STATED TASK: Say how many lines hold the string "that", and nothing more.

RECORDED DATA:
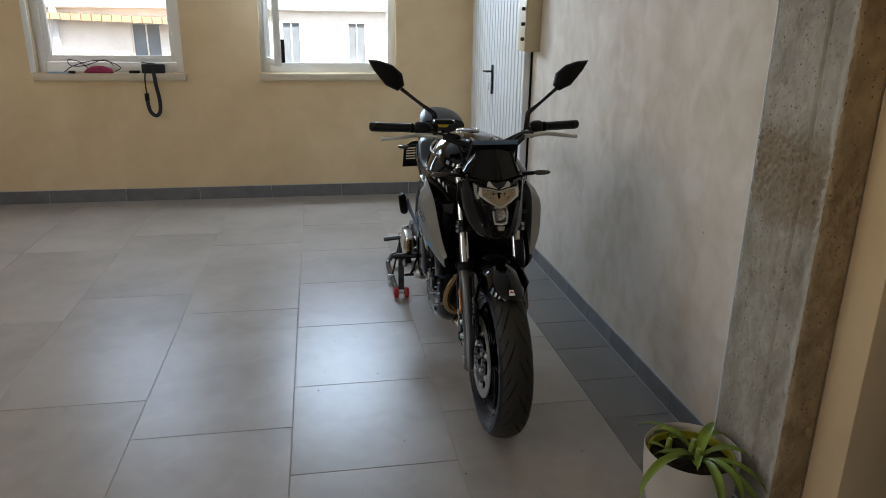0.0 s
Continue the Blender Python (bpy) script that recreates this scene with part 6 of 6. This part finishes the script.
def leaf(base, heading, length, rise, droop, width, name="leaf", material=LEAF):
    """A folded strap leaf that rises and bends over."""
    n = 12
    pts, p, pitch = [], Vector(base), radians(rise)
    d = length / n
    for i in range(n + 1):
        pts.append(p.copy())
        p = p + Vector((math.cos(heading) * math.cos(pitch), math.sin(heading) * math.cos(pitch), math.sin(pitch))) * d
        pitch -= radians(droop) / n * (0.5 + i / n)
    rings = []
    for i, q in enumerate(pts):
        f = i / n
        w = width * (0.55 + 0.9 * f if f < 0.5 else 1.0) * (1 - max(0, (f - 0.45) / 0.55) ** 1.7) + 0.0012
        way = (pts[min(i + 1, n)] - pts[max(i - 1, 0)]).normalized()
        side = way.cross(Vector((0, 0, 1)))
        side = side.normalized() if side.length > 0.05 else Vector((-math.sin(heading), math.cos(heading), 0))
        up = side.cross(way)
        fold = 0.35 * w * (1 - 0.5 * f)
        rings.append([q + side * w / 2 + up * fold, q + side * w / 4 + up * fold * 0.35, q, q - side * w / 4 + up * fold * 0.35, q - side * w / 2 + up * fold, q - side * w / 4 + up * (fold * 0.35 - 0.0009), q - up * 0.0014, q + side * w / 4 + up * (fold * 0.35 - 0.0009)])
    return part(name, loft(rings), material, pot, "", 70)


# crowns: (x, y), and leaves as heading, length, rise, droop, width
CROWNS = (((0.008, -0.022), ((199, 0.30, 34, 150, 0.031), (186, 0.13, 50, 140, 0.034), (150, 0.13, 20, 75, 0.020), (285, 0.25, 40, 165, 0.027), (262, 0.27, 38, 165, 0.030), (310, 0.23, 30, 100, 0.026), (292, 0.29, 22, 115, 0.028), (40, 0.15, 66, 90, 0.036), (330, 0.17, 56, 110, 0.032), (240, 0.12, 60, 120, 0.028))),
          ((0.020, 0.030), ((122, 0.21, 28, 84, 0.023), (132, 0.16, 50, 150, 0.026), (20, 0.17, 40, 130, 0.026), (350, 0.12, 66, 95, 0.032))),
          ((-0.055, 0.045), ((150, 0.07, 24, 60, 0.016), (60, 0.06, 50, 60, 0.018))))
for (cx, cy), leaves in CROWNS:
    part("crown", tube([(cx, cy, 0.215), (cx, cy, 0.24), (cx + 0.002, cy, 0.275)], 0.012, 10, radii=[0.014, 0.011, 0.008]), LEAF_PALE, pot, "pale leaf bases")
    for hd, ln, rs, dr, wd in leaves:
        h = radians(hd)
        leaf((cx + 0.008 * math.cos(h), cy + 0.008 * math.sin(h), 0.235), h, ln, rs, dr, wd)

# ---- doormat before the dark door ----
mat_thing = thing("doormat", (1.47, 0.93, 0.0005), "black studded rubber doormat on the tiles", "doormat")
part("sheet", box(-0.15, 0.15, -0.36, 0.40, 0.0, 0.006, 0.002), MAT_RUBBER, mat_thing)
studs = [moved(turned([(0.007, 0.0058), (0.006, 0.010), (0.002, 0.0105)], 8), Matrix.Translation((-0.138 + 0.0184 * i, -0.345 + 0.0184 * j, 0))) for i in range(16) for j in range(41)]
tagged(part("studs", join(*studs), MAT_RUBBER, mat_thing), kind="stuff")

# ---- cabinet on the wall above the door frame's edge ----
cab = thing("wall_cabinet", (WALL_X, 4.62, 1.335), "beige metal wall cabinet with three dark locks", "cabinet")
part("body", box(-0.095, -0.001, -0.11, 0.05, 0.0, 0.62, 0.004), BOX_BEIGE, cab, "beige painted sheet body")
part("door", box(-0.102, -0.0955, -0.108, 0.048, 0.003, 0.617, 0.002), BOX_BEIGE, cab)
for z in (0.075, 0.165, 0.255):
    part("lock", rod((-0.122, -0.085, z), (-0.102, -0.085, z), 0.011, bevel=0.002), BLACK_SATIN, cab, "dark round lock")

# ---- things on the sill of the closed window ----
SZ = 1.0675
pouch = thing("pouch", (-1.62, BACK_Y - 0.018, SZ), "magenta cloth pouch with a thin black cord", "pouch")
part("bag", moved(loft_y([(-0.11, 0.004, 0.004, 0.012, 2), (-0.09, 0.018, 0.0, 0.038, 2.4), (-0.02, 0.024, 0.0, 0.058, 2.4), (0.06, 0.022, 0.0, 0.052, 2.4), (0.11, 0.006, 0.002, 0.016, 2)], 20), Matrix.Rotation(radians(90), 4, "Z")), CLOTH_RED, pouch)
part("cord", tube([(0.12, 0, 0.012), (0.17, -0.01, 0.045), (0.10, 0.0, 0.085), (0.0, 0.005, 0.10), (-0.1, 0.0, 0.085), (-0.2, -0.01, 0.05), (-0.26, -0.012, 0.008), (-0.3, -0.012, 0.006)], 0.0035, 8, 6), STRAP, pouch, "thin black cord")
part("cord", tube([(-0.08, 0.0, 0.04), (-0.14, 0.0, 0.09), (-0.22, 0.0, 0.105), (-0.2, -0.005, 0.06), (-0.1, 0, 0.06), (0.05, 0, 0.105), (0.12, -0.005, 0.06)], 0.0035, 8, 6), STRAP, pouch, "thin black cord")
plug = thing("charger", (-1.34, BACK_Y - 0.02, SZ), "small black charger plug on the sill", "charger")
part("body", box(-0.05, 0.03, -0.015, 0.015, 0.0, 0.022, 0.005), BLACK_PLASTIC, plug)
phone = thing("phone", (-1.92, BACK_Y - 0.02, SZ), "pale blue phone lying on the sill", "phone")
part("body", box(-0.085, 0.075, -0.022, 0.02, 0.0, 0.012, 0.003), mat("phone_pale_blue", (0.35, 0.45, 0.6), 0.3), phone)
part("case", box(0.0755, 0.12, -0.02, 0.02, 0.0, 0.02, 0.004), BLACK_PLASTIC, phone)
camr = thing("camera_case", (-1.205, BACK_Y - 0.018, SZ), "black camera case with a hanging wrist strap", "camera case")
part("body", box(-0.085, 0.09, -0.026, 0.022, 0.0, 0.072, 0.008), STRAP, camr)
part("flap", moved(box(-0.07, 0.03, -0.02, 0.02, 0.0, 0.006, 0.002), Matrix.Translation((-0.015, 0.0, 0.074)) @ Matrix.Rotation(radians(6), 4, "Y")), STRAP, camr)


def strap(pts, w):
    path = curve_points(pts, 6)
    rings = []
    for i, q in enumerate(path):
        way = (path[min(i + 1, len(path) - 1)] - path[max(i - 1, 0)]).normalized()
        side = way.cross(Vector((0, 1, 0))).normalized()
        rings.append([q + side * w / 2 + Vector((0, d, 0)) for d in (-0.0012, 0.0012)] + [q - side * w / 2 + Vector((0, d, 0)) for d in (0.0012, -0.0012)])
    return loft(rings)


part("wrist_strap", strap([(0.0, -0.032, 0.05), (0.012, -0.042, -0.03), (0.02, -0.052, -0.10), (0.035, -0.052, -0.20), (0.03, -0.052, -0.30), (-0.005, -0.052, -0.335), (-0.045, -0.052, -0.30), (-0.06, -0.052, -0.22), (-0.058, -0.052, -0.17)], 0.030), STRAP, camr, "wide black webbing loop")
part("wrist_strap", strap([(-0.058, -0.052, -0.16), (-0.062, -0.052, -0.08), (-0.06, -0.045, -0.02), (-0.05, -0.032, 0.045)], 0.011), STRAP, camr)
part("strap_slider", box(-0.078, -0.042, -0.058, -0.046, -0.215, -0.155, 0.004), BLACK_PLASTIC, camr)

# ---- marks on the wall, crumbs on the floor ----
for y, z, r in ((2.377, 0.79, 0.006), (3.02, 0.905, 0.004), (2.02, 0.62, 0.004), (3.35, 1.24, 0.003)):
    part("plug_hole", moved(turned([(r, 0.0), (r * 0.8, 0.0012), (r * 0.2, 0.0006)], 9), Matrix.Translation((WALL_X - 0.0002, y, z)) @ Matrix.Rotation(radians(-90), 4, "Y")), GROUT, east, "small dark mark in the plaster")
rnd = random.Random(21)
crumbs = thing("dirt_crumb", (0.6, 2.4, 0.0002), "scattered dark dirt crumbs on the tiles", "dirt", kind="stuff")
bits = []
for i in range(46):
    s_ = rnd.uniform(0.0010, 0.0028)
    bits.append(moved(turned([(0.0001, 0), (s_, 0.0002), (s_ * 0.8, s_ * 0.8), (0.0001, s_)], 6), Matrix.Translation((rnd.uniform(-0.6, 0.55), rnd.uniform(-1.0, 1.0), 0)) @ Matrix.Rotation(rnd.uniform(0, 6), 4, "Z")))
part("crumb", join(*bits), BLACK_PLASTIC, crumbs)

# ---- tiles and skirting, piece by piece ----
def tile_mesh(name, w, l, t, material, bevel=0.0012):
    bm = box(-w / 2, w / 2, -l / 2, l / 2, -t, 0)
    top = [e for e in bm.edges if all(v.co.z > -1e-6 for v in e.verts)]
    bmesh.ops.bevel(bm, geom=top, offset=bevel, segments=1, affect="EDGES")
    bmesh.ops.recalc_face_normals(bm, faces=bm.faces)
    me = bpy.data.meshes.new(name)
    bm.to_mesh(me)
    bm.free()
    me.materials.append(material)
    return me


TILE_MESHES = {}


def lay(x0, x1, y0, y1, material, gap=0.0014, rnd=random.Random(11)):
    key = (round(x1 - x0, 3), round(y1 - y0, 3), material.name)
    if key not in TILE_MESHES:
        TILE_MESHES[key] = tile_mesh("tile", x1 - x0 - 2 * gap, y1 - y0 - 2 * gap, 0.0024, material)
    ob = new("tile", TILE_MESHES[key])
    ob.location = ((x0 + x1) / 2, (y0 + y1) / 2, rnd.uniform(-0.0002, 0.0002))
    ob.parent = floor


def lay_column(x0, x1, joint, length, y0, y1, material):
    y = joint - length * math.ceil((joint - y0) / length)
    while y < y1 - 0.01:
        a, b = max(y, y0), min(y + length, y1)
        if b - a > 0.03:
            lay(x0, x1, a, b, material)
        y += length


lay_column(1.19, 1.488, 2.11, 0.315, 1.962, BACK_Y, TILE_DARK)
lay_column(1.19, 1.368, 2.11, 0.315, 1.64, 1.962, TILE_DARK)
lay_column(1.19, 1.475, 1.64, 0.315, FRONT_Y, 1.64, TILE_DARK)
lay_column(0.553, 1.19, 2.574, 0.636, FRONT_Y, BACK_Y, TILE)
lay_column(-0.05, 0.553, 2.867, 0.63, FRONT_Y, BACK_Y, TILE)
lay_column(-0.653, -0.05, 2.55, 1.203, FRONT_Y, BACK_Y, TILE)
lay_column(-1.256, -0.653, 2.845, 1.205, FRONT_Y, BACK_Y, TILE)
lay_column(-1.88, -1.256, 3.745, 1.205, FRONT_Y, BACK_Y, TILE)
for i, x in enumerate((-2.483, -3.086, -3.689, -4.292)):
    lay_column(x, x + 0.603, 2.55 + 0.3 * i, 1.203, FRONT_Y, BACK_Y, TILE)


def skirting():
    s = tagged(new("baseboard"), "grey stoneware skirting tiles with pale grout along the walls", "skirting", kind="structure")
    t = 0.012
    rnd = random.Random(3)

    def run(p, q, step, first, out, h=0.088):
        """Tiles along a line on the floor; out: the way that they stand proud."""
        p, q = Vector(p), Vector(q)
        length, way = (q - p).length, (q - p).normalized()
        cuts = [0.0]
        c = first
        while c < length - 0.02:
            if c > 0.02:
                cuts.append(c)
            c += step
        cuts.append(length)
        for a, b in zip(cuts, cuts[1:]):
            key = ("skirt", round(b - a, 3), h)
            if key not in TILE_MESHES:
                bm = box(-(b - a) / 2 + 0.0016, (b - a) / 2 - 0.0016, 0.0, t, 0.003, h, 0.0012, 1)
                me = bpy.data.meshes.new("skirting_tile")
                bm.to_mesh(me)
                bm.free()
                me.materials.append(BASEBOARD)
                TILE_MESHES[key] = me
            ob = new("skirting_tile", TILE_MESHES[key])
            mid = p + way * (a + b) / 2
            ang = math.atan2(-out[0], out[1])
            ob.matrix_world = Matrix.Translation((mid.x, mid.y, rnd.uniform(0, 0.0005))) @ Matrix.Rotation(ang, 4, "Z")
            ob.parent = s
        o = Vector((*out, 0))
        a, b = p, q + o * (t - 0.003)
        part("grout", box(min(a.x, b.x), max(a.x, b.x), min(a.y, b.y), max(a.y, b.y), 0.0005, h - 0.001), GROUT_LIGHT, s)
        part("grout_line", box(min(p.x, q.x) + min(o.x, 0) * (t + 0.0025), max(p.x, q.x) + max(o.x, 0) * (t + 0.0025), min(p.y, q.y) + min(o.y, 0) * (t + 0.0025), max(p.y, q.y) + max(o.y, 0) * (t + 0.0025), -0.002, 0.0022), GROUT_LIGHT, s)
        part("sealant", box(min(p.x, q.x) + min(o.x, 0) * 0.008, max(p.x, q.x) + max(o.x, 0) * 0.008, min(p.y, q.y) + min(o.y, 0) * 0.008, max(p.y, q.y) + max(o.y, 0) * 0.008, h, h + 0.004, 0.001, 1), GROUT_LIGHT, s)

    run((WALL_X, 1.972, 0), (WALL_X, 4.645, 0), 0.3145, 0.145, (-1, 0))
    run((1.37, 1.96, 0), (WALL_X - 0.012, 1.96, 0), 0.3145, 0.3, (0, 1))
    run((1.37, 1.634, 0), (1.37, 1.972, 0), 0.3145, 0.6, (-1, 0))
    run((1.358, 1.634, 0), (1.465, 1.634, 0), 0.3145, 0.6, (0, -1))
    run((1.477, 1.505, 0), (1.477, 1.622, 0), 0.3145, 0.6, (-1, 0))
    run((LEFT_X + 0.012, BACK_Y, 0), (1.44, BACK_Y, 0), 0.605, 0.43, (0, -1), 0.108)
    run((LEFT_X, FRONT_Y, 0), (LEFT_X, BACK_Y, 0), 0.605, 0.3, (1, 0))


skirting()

RIGHT ANSWER: 3